An easement is a right to use the land of another for a specified purpose — most commonly, a right of way. Easements require a dominant tenement (the land benefited) and a servient tenement (the land burdened). They must accommodate the dominant tenement, be capable of forming part of the dominant land, and be created by deed or prescription.

Restrictive covenants — also called negative covenants — restrict the use of land in specified ways (e.g., prohibiting commercial activity on a residential lot). They bind successors in title only if (i) they are negative in nature, (ii) they accommodate the covenantee’s land, and (iii) the original parties intended the burden to run. In Torrens jurisdictions, restrictive covenants must be registered to bind subsequent purchasers.
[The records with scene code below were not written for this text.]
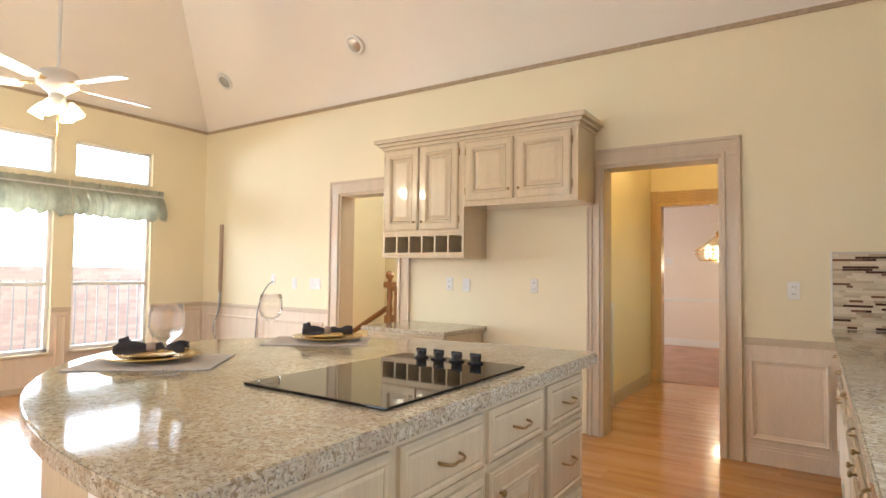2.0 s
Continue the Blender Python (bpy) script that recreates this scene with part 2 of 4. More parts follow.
def box(bm, x0, x1, y0, y1, z0, z1, bevel=0.0):
    g = bmesh.ops.create_cube(bm, size=1)["verts"]
    for v in g:
        v.co = (x0 + (v.co.x + 0.5) * (x1 - x0), y0 + (v.co.y + 0.5) * (y1 - y0), z0 + (v.co.z + 0.5) * (z1 - z0))
    if bevel:
        edges = list({e for v in g for e in v.link_edges})
        bmesh.ops.bevel(bm, geom=edges, offset=bevel, segments=2, affect='EDGES', profile=0.6)
    return bm


def block(name, mat, parent, x0, x1, y0, y1, z0, z1, bevel=0.004, label=""):
    return part(name, box(bmesh.new(), x0, x1, y0, y1, z0, z1, bevel), mat, parent, label)


AXES = {"-x": ((0, -1, 0), (-1, 0, 0)), "+x": ((0, 1, 0), (1, 0, 0)), "-y": ((1, 0, 0), (0, -1, 0)), "+y": ((-1, 0, 0), (0, 1, 0))}


def facing(origin, way):
    """Local x along the face, y out of it, z up."""
    u, n = (Vector(a) for a in AXES[way])
    m = Matrix((u, n, Vector((0, 0, 1)))).transposed().to_4x4()
    return Matrix.Translation(origin) @ m


def stepped(w, h, profile, back=0.0):
    """A rectangle w by h, stepped inwards: rings (inset, out) joined, closed in the middle."""
    bm = bmesh.new()
    rings = []
    for inset, out in [(0.0, back)] + list(profile):
        a, c = w / 2 - inset, h / 2 - inset
        rings.append([bm.verts.new((x, out, z)) for x, z in ((-a, -c), (a, -c), (a, c), (-a, c))])
    for r, s in zip(rings, rings[1:]):
        for i in range(4):
            bm.faces.new((r[i], r[(i + 1) % 4], s[(i + 1) % 4], s[i]))
    bm.faces.new(rings[-1])
    return bm


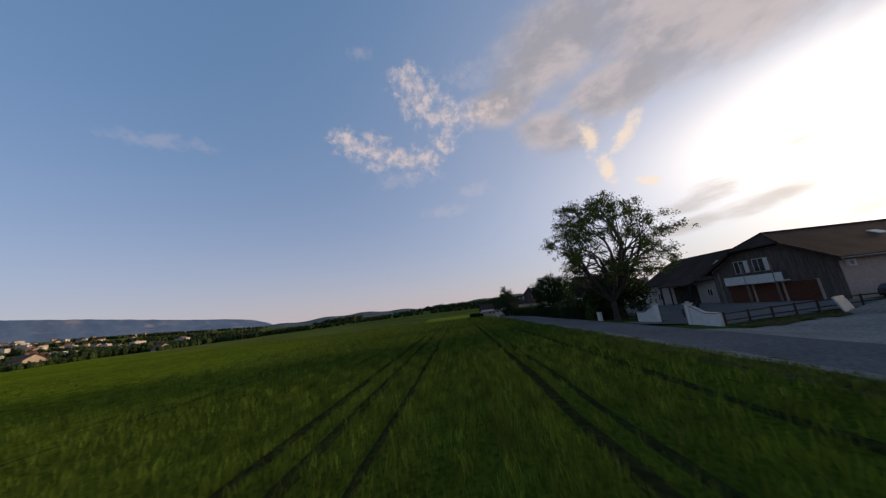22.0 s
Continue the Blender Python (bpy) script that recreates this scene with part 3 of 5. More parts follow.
def hull_tree(name, x, y, label, seed, centre, radii, fork, stems, targets, r0, leaves, leaf, reach, mat=None, group="", category="tree", twigs=3, low=-0.75, ivy=None, leader=0.0, lobes=()):
    """A tree whose limbs run from a fork out to many points inside an uneven crown, with leaf clumps round them."""
    rs = np.random.RandomState(seed)
    ob = thing(name, pose(x, y, gz(x, y)), label, category, group)
    c, R = np.array(centre, float), np.array(radii, float)
    d = rs.normal(size=(targets * 3, 3))
    d /= np.linalg.norm(d, axis=1)[:, None]
    d = d[d[:, 2] > low][:targets]
    lump = np.array([1 + 0.42 * noise.noise((v[0] * 1.7, v[1] * 1.7, v[2] * 1.7 + seed)) for v in d])
    tgt = c + d * R * (rs.uniform(0.45, 1.0, len(d)) ** 0.6 * lump)[:, None]
    for lc, lr, ln in lobes:
        e = rs.normal(size=(ln, 3))
        e /= np.linalg.norm(e, axis=1)[:, None]
        tgt = np.vstack([tgt, np.array(lc) + e * np.array(lr) * rs.uniform(0.3, 1, (ln, 1))])
    f = Vector((0, 0, fork))
    g = Geo()
    bow = Vector((rs.normal(0, 0.12), rs.normal(0, 0.12), fork * 0.5))
    g.limb((0, 0, -0.3), (bow.x * 0.4, bow.y * 0.4, fork * 0.25), r0 * 1.35, r0 * 1.05, 9).limb((bow.x * 0.4, bow.y * 0.4, fork * 0.25), bow, r0 * 1.05, r0 * 0.95, 9).limb(bow, f, r0 * 0.95, r0 * 0.85, 9)
    ang = np.arctan2(tgt[:, 1], tgt[:, 0]) + rs.normal(0, 0.25, len(tgt))
    up = np.hypot(tgt[:, 0], tgt[:, 1]) < R[0] * 0.38
    ids = (np.floor((ang + 3.1416) / 6.2832 * stems).astype(int)) % stems
    ids[up] = stems
    leafpts = []
    for s_ in range(stems + 1):
        mine = tgt[ids == s_]
        if not len(mine):
            continue
        root = f if not leader else Vector((0, 0, fork + leader * rs.uniform(0, 1)))
        end = Vector(mine.mean(0)) + Vector((0, 0, (0.0 if s_ == stems else 0.1) * R[2]))
        pts, n = [root], 6
        side = Vector(rs.normal(0, 1, 3)) * 0.10 * (end - root).length
        for k in range(1, n + 1):
            u = k / n
            q = root.lerp(end, u) + side * math.sin(3.14 * u) + Vector((0, 0, math.sin(3.14 * u) * 0.08 * (end - root).length)) + Vector(rs.normal(0, 0.03, 3)) * (end - root).length * 0.5
            pts.append(q)
        rad = [r0 * (0.62 if s_ < stems else 0.75) * (1 - 0.78 * k / n) for k in range(n + 1)]
        for k in range(n):
            g.limb(pts[k], pts[k + 1], rad[k], rad[k + 1], 6)
        for t in mine:
            t = Vector(t)
            k = int(rs.randint(1, n + 1))
            best = min(range(1, n + 1), key=lambda i: (pts[i] - t).length + (2.0 if i > k + 2 else 0))
            p0, ra = pts[max(1, best - 1)], max(rad[max(1, best - 1)] * 0.55, 0.03)
            mid = p0.lerp(t, 0.5) + Vector(rs.normal(0, 0.09, 3)) * (t - p0).length + Vector((0, 0, 0.08 * (t - p0).length))
            g.limb(p0, mid, ra, ra * 0.6, 5).limb(mid, t, ra * 0.6, ra * 0.28, 4)
            for w in range(twigs):
                e = t + Vector(rs.normal(0, 1, 3)) * reach * 1.15
                g.limb(t if w % 2 else mid.lerp(t, 0.6), e, ra * 0.28, ra * 0.1, 3)
                leafpts.append(e)
            leafpts += [t, t, mid.lerp(t, 0.7)]
    part("trunk", g, BARK, ob, "grey-brown trunk and forked limbs")
    if leaves:
        L0 = np.array(leafpts)
        pt = L0[rs.randint(0, len(L0), leaves)] + rs.normal(size=(leaves, 3)) * reach * np.array([0.75, 0.75, 0.55])
        pt[:, 2] = np.maximum(pt[:, 2], 0.3)
        v, fc = cards(pt, 0.7, leaf[0], leaf[1], seed + 1)
        part("crown", raw_mesh("crown", v, fc, mat or LEAF), None, ob, "loose green leaves with gaps")
    if ivy:
        h, w, n = ivy
        zz = rs.uniform(0, h, n)
        aa = rs.uniform(0, 6.283, n)
        rr = w * (0.5 + 0.12 * smooth01((zz - 2) / 5) - 0.35 * smooth01((zz - h * 0.8) / (h * 0.2)) + 0.38 * np.array([noise.noise((1.3 * math.cos(a), 1.3 * math.sin(a), z * 0.7)) for a, z in zip(aa, zz)])) * rs.uniform(0.6, 1.25, n)
        v, fc = cards(np.stack([rr * np.cos(aa), rr * np.sin(aa), zz], 1), 0.7, 0.14, 0.28, seed + 9)
        part("ivy", raw_mesh("ivy", v, fc, LEAF_DARK), None, ob, "dark ivy wrapped round the trunk")
    return ob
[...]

Mortgages in Canada are now predominantly charges against land rather than conveyances of title. Under the Torrens system, the registered mortgage is a charge on title, and the mortgagor retains legal title. On default, the mortgagee may exercise a power of sale (the most common remedy) or apply for judicial foreclosure. The mortgagee’s right to possession and the mortgagor’s equity of redemption are fundamental features. The Land Titles Acts require strict compliance with notice requirements before a power of sale may be exercised.

Expropriation

Expropriation — also called compulsory acquisition or eminent domain — is the power of the state to take private property for a public purpose. The federal Expropriation Act (RSC 1985, c E-21) governs takings by federal entities. Each province has its own expropriation legislation — e.g., Ontario’s Expropriations Act (RSO 1990, c E.26), BC’s Expropriation Act (RSBC 1996, c 125).

The constitutional foundation for expropriation lies in the principle that property may only be taken for a public purpose and upon payment of compensation. At common law, compensation was not owed for injurious affection unless the statute expressly provided it; all Canadian expropriation statutes now provide for compensation based on the market value of the land, together with disturbance damages, injurious affection, and, in some cases, business loss. The valuation date is typically the date of the notice of intention to expropriate or the date of vesting. Disputes over compensation are resolved by the courts or by specialized tribunals such as Ontario’s Local Planning Appeal Tribunal (LPAT).

Conclusion

Canadian property law reflects a hybrid of English common law, Torrens system innovations, and uniquely Canadian accommodations for Indigenous land rights. The division of legislative authority between Parliament and the provincial legislatures creates a complex regulatory landscape in which property rights are defined, registered, and enforced. The property lawyer in Canada must navigate provincial registry systems, the constitutional framework governing Indigenous title, and the statutory regimes for expropriation, mortgages, and landlord-tenant relations.